1. There is a list of critical "authorities" in my field, whose work one should avoid contradicting in any way. Obviously, these are older, well-established academics who have supervised many graduate students. As a result, almost every peer review panel contains a former student, a friend, or a family member of such academic. It is weary work trying to figure out whose "words of wisdom" should not be disputed under any circumstances. There is also the danger of getting precisely the academic with whose ideas you argue to review your article. One might believe that an academic should be ecstatic that another scholar has read their work and has found it significant enough to merit a response. That, however, is not the case.
"This is a very well-researched and well-written article that makes an important contribution to the study of novel X," one reviewer wrote to me recently. "Nevertheless, I do not recommend it for publication because the author attempts to refute findings of scholar Y. Dr. Y is THE LEADING scholar in this field. It is UNACCEPTABLE that ANY ONE should question his scholarship." 
It went on like that for close to a page, but I will not bore you with the entire thing. Well, when a reviewer starts capitalizing words like a giddy teenager in his first chatroom, one can't help realizing that there is something deeply personal at stake here.

2. It is my contention that identity works like ideology. It can only exist if it's very existence is never questioned. It operates through constant reiterations of meaningless statements ("he needs to search for his identity," "her loos of her identity," etc.) that obscure the fact that this concept is completely without substance. Any weakening of the ideological edifice of identity produces a deep-seated anxiety in those who have come to accept it as a reality that always has been and always will be. Every time I see a reviewer begin to babble incoherently, I know that I must have stepped on their identity fixation.
"I don't understand what the author is trying to suggest. It cannot be that identity is unnecessary. Surely, no one will go as far as stating that. Then what is the point the author is trying to make? This entire piece leads us to question the very underpinnings of identity. Is that the author's goal? I'd like to believe it isn't," wrote another reviewer.
Sometimes, one can just feel the reviewer being genuinely upset over one's questioning of identity to the degree where one would like to ask the poor, tortured reviewer to pause and breathe.

3. Feminism is even worse than identity in terms of trying to publish research on this subject. There are two accepted truisms in feminist criticism that nobody whould dare question, no matter how much textual evidence you might accumulate contradicting these precious platitudes.

a) Platitude one holds that the massive gains of women's liberation movements in Western countries that took place in the 1970ies will result in transformation of literature written by women into "a celebration of womanhood" (whatever that is.) We have lived with these predictions of the imminent appearance of the celebratory genre for almost 40 years now, and they have proven to be false. Female literature en masse does not "celebrate" anything. (I'm sure a couple of novels here and there does, but it's absolutely not an overwhelming trend of any kind.) If anything, female writing in English and in Spanish (I don't follow anything else as closely) has become darker than ever.

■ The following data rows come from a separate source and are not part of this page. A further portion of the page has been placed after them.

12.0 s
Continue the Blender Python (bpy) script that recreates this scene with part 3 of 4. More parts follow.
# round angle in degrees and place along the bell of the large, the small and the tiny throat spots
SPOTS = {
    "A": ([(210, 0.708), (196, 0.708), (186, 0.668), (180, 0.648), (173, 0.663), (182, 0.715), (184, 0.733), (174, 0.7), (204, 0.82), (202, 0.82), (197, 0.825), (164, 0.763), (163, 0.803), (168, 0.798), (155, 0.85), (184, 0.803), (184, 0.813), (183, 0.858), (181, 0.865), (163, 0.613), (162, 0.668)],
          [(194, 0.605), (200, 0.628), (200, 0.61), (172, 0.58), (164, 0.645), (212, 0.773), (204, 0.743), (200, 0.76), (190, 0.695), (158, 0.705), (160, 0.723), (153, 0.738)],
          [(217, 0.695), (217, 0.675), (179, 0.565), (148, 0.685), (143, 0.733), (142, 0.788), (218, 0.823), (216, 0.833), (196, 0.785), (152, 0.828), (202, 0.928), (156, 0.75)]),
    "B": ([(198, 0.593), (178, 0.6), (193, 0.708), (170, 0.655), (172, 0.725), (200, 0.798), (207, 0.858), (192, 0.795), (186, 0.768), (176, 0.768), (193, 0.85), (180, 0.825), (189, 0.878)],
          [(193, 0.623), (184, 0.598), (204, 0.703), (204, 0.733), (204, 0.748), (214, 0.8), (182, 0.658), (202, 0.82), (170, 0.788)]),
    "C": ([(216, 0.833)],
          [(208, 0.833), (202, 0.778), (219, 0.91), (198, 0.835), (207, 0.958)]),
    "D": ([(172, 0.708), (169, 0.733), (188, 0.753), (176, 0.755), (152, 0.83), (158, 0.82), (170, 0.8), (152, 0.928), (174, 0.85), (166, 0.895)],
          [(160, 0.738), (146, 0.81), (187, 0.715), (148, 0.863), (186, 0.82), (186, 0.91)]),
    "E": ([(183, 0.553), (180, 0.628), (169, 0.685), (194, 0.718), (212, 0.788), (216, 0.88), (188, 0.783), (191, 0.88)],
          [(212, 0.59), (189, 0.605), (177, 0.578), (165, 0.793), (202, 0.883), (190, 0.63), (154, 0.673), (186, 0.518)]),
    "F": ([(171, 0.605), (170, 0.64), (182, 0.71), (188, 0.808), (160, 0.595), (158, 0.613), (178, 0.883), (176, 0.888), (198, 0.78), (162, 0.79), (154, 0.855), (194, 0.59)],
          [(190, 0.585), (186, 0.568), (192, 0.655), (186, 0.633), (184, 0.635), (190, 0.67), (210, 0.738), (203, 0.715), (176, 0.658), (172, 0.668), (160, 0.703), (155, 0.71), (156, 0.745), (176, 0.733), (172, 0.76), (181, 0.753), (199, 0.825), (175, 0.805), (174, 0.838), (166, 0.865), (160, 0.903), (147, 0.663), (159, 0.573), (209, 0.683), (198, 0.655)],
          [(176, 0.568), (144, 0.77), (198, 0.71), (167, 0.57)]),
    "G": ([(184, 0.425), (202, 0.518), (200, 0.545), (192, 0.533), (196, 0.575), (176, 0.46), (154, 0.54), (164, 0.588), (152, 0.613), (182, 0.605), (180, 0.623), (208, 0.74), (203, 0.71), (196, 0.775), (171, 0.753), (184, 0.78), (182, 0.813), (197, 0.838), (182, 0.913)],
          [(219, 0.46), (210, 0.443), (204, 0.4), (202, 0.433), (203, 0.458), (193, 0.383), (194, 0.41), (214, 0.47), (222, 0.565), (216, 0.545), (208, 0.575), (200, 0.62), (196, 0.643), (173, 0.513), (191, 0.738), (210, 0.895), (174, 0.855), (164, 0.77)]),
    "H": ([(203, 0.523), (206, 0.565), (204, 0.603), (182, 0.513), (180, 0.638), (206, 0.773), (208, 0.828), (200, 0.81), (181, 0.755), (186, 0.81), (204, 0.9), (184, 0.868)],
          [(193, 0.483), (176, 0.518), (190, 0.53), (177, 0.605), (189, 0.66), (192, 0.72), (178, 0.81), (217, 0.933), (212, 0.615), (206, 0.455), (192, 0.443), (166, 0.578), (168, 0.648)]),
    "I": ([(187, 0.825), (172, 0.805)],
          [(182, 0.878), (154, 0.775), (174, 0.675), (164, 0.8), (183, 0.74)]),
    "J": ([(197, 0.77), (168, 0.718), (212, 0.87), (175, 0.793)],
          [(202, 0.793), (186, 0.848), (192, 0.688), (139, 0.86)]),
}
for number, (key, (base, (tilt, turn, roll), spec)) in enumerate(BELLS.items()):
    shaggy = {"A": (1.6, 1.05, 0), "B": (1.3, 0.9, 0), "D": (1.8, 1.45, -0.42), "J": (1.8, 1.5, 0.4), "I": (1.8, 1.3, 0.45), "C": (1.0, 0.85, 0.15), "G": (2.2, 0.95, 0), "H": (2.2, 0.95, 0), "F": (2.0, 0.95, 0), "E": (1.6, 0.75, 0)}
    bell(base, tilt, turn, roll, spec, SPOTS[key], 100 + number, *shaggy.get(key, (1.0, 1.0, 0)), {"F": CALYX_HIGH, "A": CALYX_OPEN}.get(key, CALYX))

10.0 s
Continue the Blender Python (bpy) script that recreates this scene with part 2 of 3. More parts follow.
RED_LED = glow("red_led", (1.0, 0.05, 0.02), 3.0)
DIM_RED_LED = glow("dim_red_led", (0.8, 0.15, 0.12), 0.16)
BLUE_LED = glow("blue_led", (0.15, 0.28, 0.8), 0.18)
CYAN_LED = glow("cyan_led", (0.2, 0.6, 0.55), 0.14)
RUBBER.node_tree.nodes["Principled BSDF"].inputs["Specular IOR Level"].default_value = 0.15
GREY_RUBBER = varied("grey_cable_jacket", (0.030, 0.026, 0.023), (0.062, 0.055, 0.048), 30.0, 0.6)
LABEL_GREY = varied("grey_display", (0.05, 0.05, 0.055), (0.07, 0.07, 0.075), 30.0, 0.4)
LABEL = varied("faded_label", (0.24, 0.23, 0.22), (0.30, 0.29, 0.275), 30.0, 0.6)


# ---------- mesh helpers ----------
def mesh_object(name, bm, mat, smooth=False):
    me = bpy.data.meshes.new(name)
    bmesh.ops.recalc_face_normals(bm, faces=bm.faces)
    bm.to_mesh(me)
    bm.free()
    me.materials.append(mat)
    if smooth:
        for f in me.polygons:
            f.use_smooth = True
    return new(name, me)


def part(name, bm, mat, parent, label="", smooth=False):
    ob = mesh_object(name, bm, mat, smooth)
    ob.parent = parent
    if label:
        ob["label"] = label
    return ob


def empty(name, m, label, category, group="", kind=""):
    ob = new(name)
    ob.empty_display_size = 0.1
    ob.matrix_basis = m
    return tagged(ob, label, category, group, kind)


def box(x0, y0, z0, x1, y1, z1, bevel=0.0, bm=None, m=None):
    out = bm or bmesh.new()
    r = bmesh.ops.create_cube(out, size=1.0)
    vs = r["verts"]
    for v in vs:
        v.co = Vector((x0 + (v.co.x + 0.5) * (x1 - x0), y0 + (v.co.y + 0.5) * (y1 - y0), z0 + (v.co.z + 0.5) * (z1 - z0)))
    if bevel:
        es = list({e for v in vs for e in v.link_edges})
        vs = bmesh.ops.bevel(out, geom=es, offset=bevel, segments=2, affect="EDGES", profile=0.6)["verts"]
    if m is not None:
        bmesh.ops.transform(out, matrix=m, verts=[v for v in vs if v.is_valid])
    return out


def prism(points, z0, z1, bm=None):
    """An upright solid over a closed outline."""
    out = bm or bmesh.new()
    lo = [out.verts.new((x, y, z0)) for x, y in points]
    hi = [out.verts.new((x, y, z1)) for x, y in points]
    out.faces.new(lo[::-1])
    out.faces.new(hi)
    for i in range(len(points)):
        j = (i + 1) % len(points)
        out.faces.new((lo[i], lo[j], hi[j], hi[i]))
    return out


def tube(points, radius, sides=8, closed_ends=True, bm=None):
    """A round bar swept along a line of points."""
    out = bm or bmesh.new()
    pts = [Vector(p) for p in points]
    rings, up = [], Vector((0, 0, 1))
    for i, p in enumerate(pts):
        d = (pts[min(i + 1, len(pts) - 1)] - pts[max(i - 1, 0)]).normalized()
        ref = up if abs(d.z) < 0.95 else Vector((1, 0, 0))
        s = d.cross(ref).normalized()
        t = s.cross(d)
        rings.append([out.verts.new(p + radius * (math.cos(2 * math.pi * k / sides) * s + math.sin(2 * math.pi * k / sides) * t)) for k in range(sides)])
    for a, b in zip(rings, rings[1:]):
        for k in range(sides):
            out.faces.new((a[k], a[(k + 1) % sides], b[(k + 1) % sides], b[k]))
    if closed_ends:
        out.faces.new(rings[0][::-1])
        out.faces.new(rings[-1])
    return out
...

Mentioning that, however, (or worse still, trying to analyze the reasons why there is so much darkness in female wiritng nowadays) will render your researche pretty much unpublishable.

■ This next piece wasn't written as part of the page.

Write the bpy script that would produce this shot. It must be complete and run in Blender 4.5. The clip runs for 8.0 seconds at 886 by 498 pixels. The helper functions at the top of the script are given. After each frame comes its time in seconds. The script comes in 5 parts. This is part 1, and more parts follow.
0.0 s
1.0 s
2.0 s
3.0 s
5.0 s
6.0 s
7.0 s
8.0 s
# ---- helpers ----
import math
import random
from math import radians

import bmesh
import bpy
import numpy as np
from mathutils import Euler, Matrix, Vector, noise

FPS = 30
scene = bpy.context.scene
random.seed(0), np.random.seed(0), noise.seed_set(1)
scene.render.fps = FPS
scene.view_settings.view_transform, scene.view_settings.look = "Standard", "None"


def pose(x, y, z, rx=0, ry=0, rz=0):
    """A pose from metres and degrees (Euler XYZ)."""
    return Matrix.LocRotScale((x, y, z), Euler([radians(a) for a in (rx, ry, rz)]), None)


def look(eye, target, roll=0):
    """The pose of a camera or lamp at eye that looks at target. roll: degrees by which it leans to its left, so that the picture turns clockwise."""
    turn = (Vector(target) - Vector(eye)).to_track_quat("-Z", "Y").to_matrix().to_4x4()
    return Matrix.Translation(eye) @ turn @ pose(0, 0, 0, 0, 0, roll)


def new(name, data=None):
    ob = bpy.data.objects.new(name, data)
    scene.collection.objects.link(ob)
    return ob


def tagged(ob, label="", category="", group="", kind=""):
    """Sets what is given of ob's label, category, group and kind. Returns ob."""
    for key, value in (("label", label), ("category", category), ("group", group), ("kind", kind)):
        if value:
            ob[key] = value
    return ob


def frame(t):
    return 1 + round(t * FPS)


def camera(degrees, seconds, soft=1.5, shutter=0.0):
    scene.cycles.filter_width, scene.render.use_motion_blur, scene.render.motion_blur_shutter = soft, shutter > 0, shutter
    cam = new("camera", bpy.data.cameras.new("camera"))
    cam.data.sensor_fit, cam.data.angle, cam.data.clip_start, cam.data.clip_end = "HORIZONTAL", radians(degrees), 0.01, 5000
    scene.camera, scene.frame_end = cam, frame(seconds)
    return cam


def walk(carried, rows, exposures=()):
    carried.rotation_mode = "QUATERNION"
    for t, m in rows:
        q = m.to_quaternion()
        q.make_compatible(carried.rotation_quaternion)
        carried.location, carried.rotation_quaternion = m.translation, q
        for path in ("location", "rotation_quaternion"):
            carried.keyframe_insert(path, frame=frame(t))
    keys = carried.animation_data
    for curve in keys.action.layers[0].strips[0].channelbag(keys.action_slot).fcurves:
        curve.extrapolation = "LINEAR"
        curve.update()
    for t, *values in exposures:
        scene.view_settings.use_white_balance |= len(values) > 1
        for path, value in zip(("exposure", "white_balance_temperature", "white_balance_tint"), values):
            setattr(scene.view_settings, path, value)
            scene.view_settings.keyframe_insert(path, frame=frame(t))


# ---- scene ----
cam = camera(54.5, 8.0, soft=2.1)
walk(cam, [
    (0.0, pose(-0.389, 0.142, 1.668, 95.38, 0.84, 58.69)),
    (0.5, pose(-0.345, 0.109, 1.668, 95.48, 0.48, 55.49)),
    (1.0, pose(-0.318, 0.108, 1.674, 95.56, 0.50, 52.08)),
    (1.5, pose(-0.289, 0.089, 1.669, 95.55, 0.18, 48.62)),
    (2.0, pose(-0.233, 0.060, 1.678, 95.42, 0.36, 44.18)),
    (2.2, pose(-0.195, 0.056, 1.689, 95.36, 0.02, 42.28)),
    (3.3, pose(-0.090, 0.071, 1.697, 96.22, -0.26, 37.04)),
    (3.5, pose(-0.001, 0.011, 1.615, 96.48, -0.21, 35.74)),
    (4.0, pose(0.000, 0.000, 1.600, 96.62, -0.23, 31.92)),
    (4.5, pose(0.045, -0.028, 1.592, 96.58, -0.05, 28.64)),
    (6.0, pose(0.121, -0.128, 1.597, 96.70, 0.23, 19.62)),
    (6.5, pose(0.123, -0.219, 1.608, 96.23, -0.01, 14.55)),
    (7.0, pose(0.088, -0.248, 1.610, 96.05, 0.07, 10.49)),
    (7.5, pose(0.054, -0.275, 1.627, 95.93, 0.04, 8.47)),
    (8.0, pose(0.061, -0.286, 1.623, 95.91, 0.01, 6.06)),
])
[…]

b) Platitude two maintains that feminism has lost its relevance for the younger generations because it failed to provide enough racial, ethnic, and class variety. This is one of the most wide-spread and insistent myths out there. Go to a feminist conference, and you will hear one scholar after another repeat this unintelligent statement with a glassy-eyed fervor that accepts no questioning. You can bring mountains of textual evidence (it isn't just a manner of speaking. I can, indeed, bring mountains of textual evidence) suggesting that time has come to move beyond this tired, meaningless platitude. However, whenever I send out an article suggesting that there are other venues to explore, I don't even get a review in response. I receive sheets of paper that say only (without as much as a greeting):
"We will not publish this." Or "we will not be able to publish this."
Why academic feminism got so stuck on an uninspired idea some unintelligent critic generated somewhere in the 80ies is a mystery to me. All I know is that there is now an unbridgeable gap between feminist criticism and actual literature that is being produced and read. Writers keep writing, readers keep reading, while the feminist critics keep ignoring all evidence that the tired pieties of the 70ies and the 80ies do not really work. And, of course, they keep holding back those scholars who are trying to move beyond this deadlock.